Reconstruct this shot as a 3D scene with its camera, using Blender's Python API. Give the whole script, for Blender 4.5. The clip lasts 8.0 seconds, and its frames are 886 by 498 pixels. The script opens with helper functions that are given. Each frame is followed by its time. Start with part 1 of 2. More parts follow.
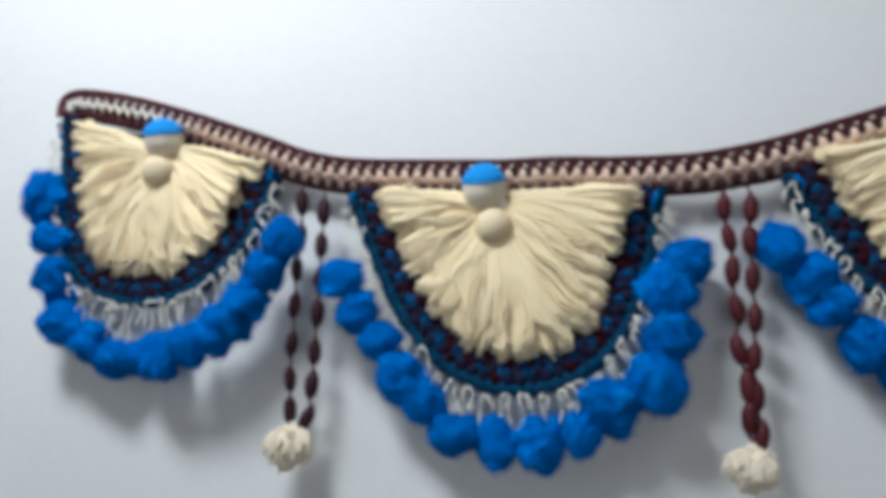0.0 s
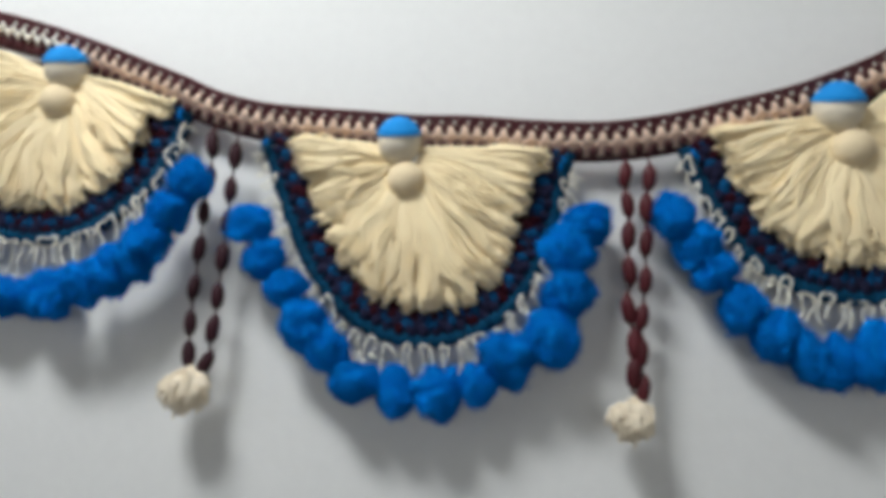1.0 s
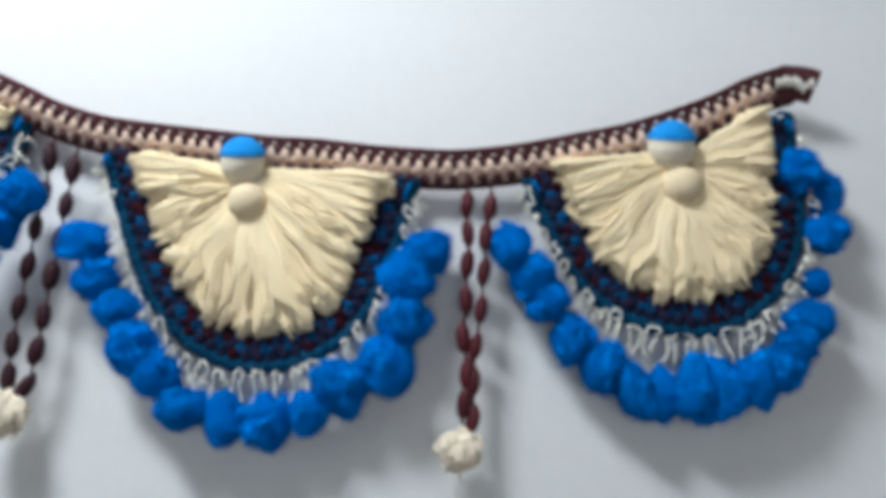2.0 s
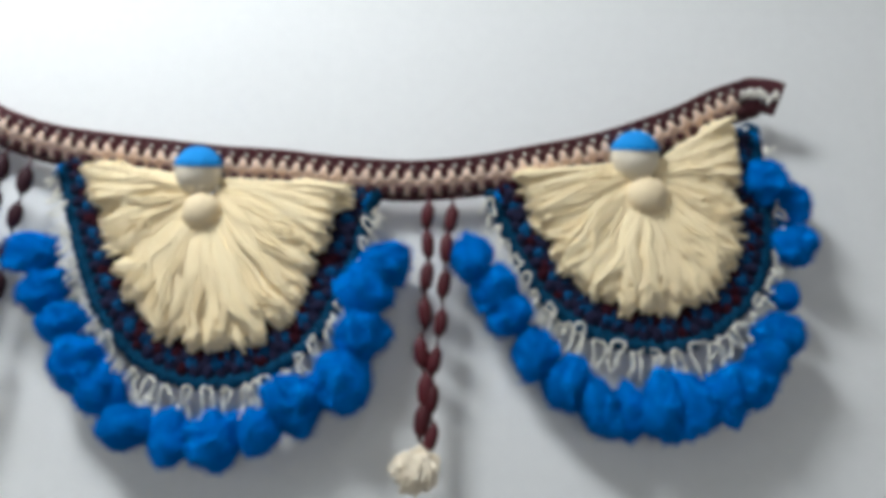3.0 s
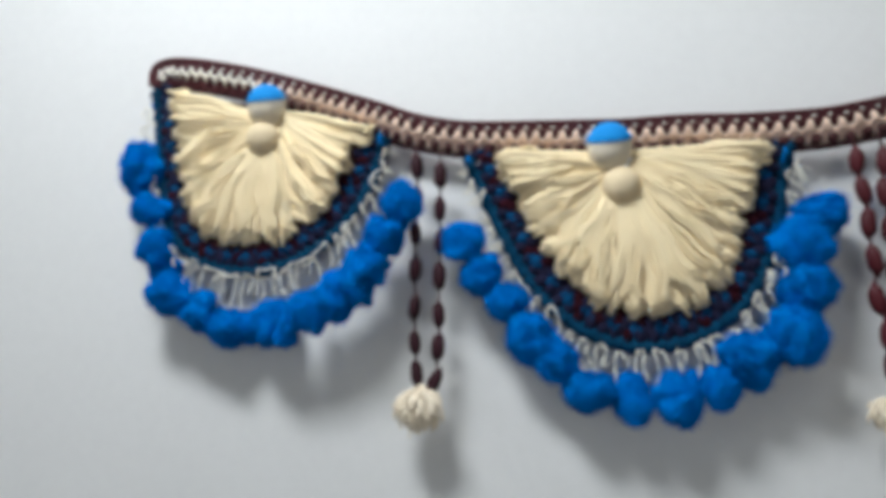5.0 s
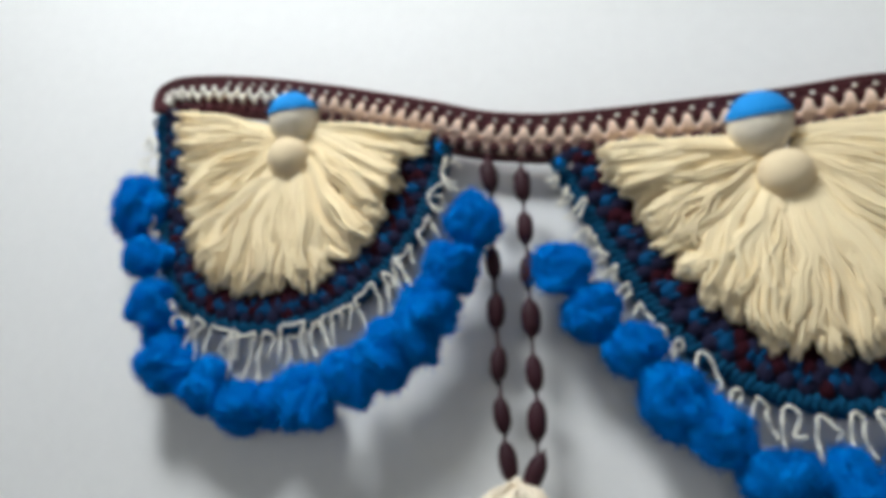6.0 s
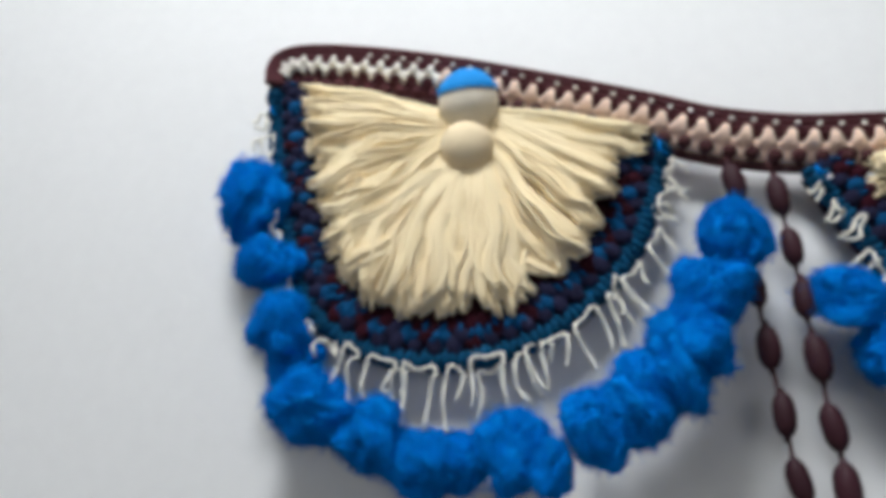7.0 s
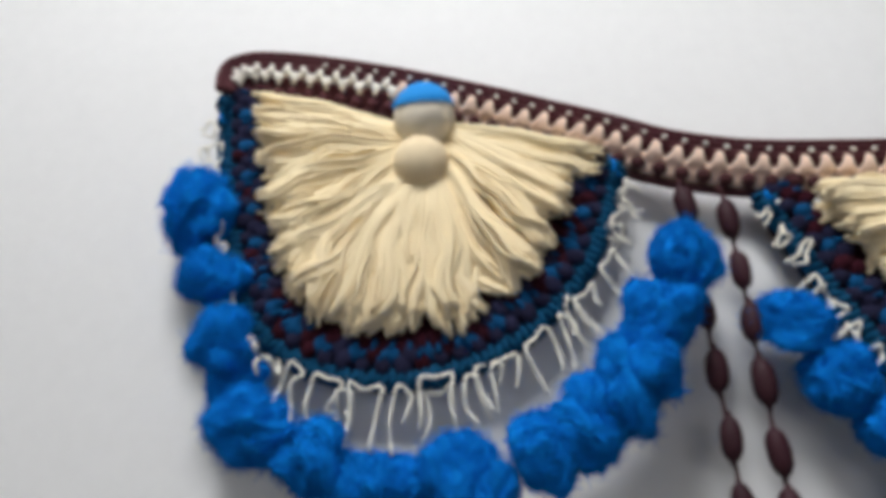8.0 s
==
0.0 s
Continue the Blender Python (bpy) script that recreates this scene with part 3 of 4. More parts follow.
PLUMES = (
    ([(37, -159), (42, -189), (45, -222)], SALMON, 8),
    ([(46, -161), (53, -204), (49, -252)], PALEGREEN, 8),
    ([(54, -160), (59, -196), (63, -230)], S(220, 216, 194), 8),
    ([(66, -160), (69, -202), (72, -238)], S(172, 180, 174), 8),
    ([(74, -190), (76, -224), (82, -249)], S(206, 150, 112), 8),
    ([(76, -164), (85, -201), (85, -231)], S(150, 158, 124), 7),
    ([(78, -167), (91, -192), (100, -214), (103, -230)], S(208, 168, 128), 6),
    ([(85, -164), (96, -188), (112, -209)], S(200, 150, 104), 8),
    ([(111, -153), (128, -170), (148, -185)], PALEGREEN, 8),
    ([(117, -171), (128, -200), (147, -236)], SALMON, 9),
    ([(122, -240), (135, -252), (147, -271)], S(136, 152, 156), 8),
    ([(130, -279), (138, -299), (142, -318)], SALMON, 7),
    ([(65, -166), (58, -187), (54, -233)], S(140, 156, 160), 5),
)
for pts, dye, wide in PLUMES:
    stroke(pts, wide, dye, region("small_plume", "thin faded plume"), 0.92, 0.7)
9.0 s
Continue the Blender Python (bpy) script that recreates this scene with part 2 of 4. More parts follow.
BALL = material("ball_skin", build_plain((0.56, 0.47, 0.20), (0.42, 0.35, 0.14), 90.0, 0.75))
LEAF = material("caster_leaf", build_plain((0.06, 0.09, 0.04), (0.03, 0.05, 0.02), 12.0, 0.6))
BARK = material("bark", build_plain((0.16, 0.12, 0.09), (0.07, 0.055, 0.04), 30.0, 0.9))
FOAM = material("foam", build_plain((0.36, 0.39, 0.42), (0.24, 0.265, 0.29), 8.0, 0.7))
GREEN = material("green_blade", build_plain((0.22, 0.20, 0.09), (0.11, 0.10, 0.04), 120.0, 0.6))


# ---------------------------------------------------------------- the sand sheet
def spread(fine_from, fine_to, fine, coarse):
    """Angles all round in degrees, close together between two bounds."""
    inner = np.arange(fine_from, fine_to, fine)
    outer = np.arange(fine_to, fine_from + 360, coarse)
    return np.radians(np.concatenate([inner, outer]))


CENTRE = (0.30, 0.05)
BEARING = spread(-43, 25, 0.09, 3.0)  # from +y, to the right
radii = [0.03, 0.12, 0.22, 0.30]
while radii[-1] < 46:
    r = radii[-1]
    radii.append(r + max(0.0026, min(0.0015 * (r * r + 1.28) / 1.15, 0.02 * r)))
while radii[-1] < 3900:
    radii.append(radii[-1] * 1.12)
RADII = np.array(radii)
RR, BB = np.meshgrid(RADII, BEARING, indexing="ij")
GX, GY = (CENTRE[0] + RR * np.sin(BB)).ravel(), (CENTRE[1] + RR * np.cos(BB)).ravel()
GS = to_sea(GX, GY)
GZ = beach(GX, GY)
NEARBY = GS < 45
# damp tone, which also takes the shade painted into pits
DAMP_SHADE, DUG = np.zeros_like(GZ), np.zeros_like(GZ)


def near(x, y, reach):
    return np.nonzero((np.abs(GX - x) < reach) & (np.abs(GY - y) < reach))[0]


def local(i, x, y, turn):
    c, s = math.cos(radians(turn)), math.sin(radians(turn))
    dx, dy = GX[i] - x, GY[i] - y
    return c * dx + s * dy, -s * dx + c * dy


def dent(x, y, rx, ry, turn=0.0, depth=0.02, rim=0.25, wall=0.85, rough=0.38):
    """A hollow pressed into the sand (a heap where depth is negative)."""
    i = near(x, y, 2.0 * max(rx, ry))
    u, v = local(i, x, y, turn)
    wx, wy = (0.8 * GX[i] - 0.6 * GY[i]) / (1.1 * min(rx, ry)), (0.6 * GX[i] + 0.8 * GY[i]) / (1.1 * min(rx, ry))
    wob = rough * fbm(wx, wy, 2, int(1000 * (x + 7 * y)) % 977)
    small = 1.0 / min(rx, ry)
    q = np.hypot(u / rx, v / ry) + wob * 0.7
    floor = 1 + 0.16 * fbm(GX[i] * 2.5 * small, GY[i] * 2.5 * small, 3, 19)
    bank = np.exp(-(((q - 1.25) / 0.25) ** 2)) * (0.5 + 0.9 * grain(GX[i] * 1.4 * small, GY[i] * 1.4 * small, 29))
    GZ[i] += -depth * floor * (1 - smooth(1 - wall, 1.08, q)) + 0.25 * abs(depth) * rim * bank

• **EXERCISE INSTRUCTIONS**
Identify lines with the string "part". Copy each one.

• **OUTPUT BELOW**
Reconstruct this shot as a 3D scene with its camera, using Blender's Python API. Give the whole script, for Blender 4.5. The clip lasts 8.0 seconds, and its frames are 886 by 498 pixels. The script opens with helper functions that are given. Each frame is followed by its time. Start with part 1 of 2. More parts follow.
Continue the Blender Python (bpy) script that recreates this scene with part 3 of 4. More parts follow.
Continue the Blender Python (bpy) script that recreates this scene with part 2 of 4. More parts follow.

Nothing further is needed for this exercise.